- Category: Day Trips
- Published: Wednesday, 30 November 2011 09:05
- Written by Nita Teoh
Today, the sun is shining bright in Perth, and it is a perfect day for an outing to Penguin Island via the Shoalwater Safari cruise to see the penguins, dolphins, and other wildlife. I am looking forward to seeing the penguins, with their cute little webbed feet and shiny bright coats glistening in the water.
My first mission for the day is to reach the Mersey Point Jetty, Shoalwater near Rockingham at 10:15 am. If I don't make it on time, I may miss catching the boat with Rockingham Wild Encounters, and it will all be tears, and not just for the dolphins and penguins. :-(
I’ve done my trip planning on the Transperth journey planner in readiness, and I am all set for my big day out. If you’re planning a trip to Penguin Island, catching the train is an easy and low stress way to get to Penguin Island which is located in the Shoalwater Island Marine Park in Rockingham. It’s an easy 45 minute train ride to Rockingham, then a quick bus ride on Bus 551, 552 or 553 from Stand 10 and short walk down Penguin Road to reach Mersey Point Jetty, Shoalwater. You’ll need to get to the Perth Underground in order to catch the Perth to Mandurah train, and if you have a SmartRider card, make sure it is topped up before setting off on your journey.

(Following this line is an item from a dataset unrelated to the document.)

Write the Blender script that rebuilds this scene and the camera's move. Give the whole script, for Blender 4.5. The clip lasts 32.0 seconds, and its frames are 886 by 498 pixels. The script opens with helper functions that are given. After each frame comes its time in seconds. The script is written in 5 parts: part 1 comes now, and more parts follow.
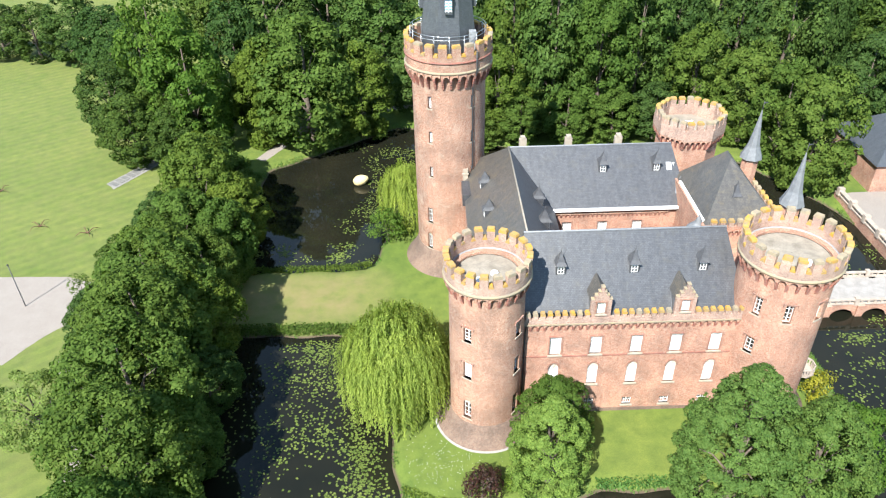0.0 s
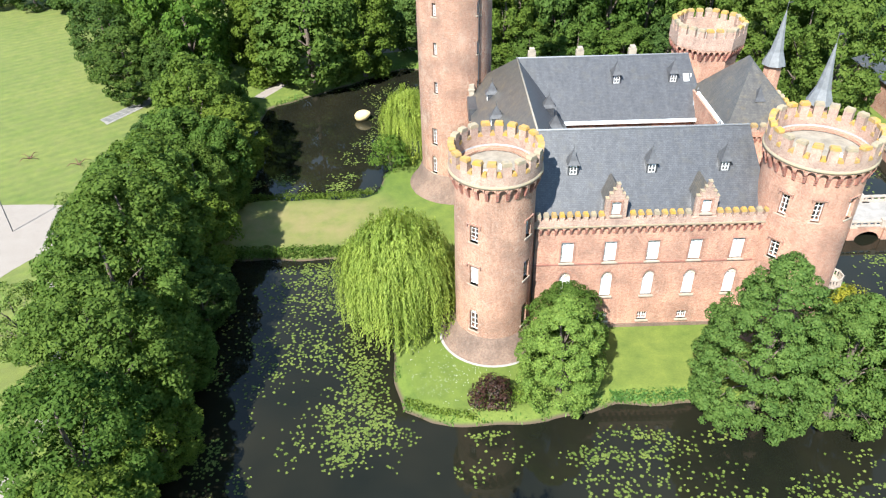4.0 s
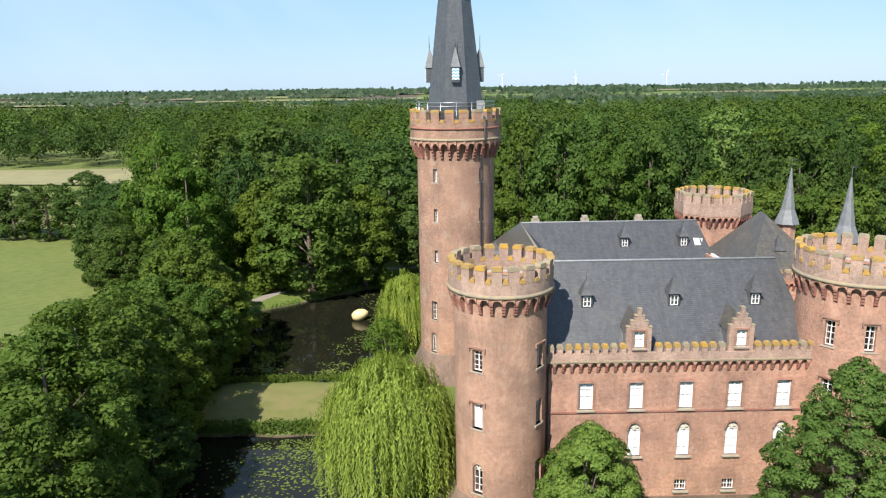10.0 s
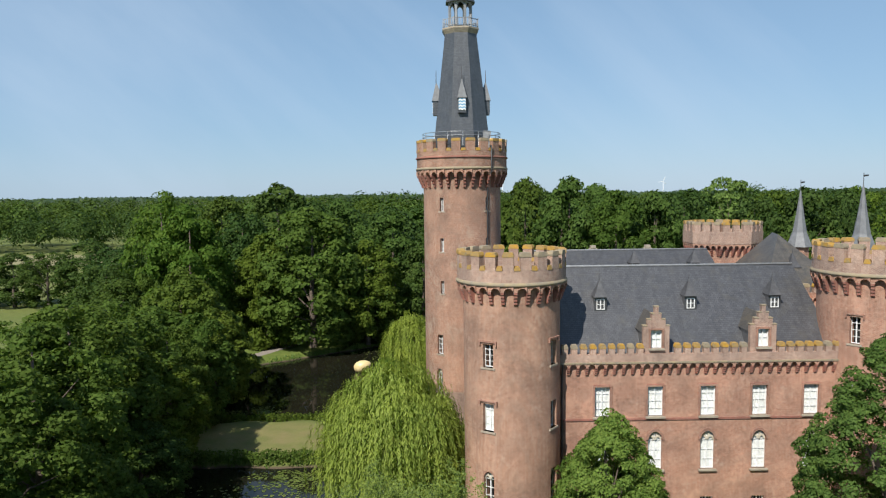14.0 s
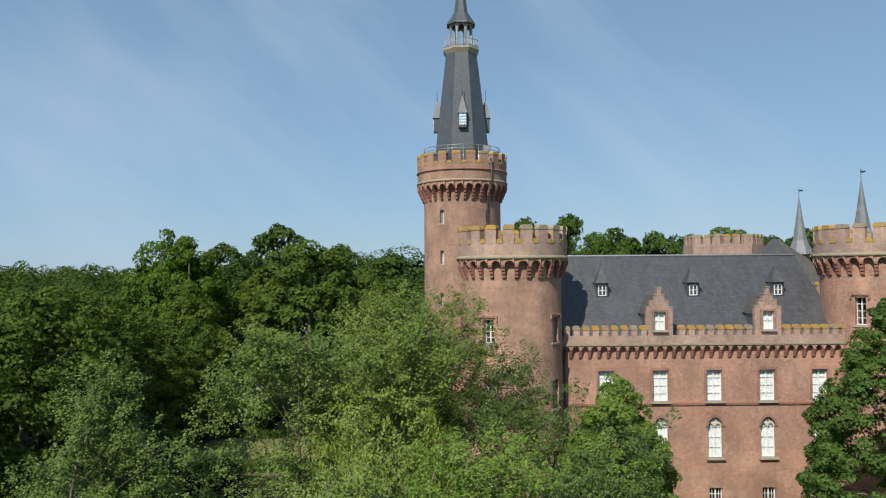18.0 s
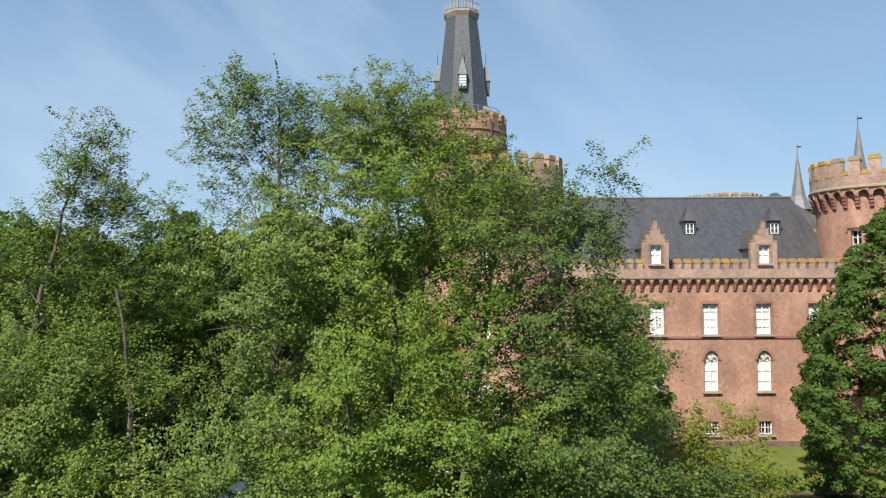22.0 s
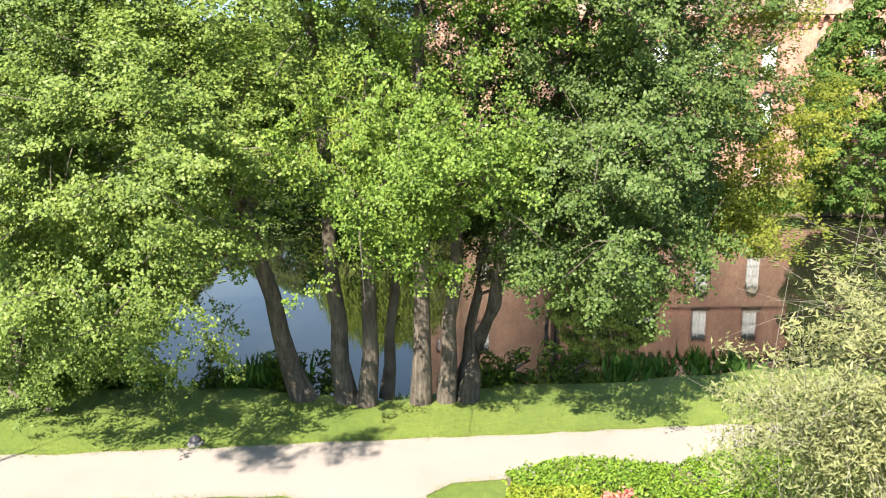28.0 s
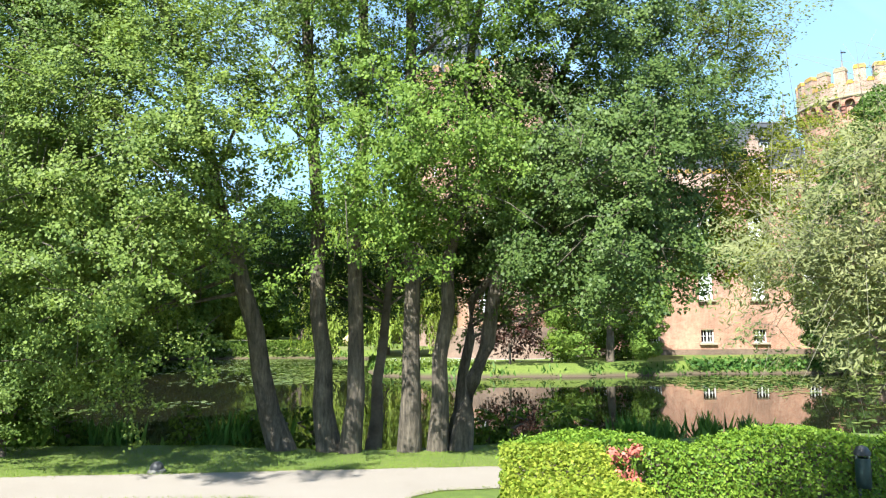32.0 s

I’ve noticed that the trains are getting much busier in Perth compared to five years ago. Today being a working day, the carriages on the Midland train line to Perth are filled with commuters. Short, tall and skinny, we are packed into the carriages like sardines. I literally had to push myself into the carriage just before the doors shut. Thankfully, I was on my way!
By contrast, the journey by train out of Perth and to the Rockingham train station was a smooth and easy ride and there were not many people on the train at all. Special note for those taking the train to Rockingham that alternate trains terminate at Cockburn Central station. But never fear as within the next four minutes, you can catch the next train and finish your journey to Rockingham.
Another tip when arriving at the Rockingham train station is to allow for extra time when waiting for the 551, 552 or 553 bus to get you to the ferry terminus. Once you disembark from the bus, it is a short 10 minute walk straight down Penguin Road to get to the Mersey Point Jetty, Shoalwater.
When I got to the Rockingham Wild Encounters Centre, the Pengo's café beckoned with the smells of coffee and freshly baked muffins to munch on whilst you await your departure for the Shoalwater Safari, in my case at 10:45am. Whilst waiting for your ferry, take your time to enjoy the views out to Penguin Island. The weather on this day was truly spectacular - the waters were crystal clear and gleaming in the sunshine, and there was a not a cloud in the sky.
We had just under 40 people on board for the safari. On this day, Angelica (our guide) and Jimmy (our captain), both from Rockingham Wild Encounters were there to look after us. The Shoalwater Safari is a popular attraction, and today there were people from all walks of life and different countries.
One of the highlights of the Shoalwater Safari for me was the anticipation and excitement of spotting dolphins in the water. On this day, we started off slowly and spotted a dolphin or two – but as we continued our journey, more and more dolphins came out to play. They were really happy to see us and likewise there was sheer excitement and yells of delight amongst our group as we enjoyed our special time with the dolphins.
Other highlights of the safari was the stop off at Seal Island. Australian sea lions are a unique species and sad to say their population has diminished over the years. However, today we were not to be disappointed and we spotted 3 sea lions basking in the glorious sun.
After our cruise on the speedy boat in the hands of the very capable captain Jimmy, our next stop was a visit to the Discovery Centre at Penguin Island. Once there, we had an informative and interesting talk by Jane from the Department of Environment and Conservation (DEC) about the fairy penguins. Some of the penguins were in mid process of shedding their feathers, which usually occurs after the breeding season as they start to grow new feathers to replace their old plumage. I was also amused to hear that some of the penguins eat a couple of hundred fish or more a day. Big appetites or what!
As I walked around the island, I enjoyed watching the young chicks of the terns take their first tentative steps on the beach, and I also had a good chuckle at their cool, mohawk style haircuts. The mighty pelicans were also in full swing with their breeding and have their special spots on the island where they nest. Finally, on the beach side near the caves, I was also lucky to spot a sea lion relaxing on the shore and taking in a few rays of sun!
Penguin Island is a fantastic place to relax, and do a spot of kayaking, swimming on the beach, or snorkelling. I concluded my visit to Penguin Island with a dip in the cool crystal clear waters – most refreshing! It was a terrific day out and I highly recommend visiting Penguin Island via the Shoalwater Safari as a day trip if you are travelling around Perth, or are a local who hasn’t been there recently.